La phrase-seuil donne immédiatement une idée du voyage proposé par l'auteur : « A la maison tout le monde parle songhay, peul, bambara, soninké, senoufo, dogon, mandinka, tamasheq, hassanya, wolof, bwa. Mais à l'école, personne n'a le choix : il faut parler français. » Ce sont bien les langues qui sont au coeur du livre, avec le drame pour le jeune Hamet, le narrateur, de ne pas pouvoir parler dans sa langue natale, celle qui l'amuse, le distrait : « langue de nos meilleures amitiés, nos meilleurs souvenirs »
Hamet est un écolier de Bamako, plutôt turbulent et en froid avec cette langue française qu'il doit pratiquer à l'école alors qu'elle n'est pas parlée dans sa famille. Il a bien des difficultés à la comprendre et devient le souffre douleur du groupe et des enseignants, Mme Guindo et M. Diarra . Il fait l'école buissonnière pour s'adonner à ce qu'il aime : lire, jouer, manger des beignets. Cette partie est parfaitement traitée, elle débouche sur un éloignement du jeune garçon chez les grands-mères dans un village reculé où Hamet est censé apprendre le respect des traditions et l'obéissance. le voyage en bus, décrit à hauteur d'enfant, l'installation à la campagne où il observe un monde nouveau, découvrant la pêche collective de la mare, la culture aux champs – sous la surveillance de Demba, au turban bleu azur et chapeau conique –, sont autant d'épisodes charmants, drôles et poétiques.

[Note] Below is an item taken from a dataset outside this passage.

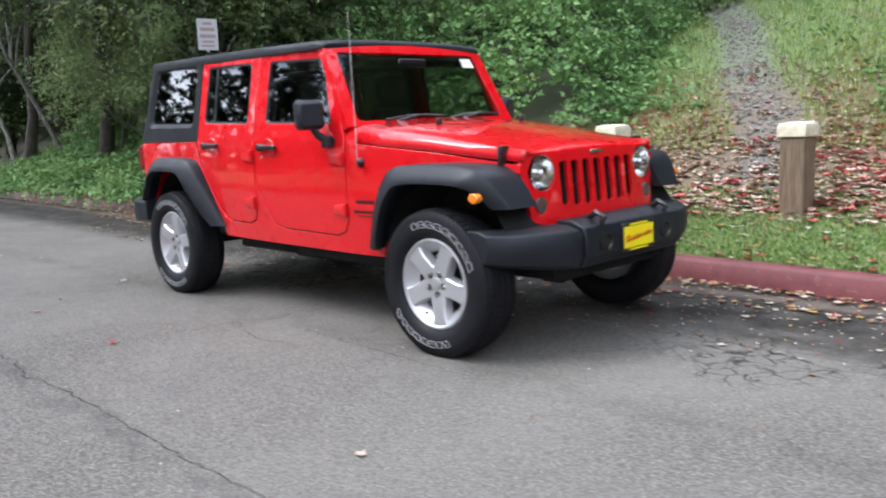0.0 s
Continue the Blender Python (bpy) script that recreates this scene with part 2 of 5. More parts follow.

Ce roman d'apprentissage, avec l'invention de mots et de phrases insolites, est un vrai régal. On doit deviner le sens des expressions qu'entend le jeune Hamet, mais ce n'est pas gênant dans la mesure où cela permet d'adopter la position du jeune garçon, de ressentir la frustration dont il souffre. Je dois avouer que l'absence de lexique pour les expressions en italique m'a désorienté dans un premier temps, alors que je ne trouvais pas certaines traductions sur internet. Maintenant j'ai envie de sourire et d'applaudir à l'ingénieuse perfidie de Diadé Dembélé, consistant à me mettre dans une situation analogue à celle vécue par le petit personnage du roman.
L'auteur s'est inspiré d'un séjour en 2008 au Mali. Un roman à lire pour l'originalité de traitement de thèmes forts : la langue, la liberté, l'insoumission… Et aussi ce duel des grands-mères, apparaissant tardivement, comme une scène finale signant la quête des origines.
Diadé Dembélé est né à Kodié, dans l'ouest du Mali. Diplômé du Master de création littéraire de l'université Paris VII, il travaille en tant qu'interprète au sein d'une association d'aide aux migrants.
le duel des grands-mères est son premier roman, couronné du Prix littéraire de la Vocation 2022.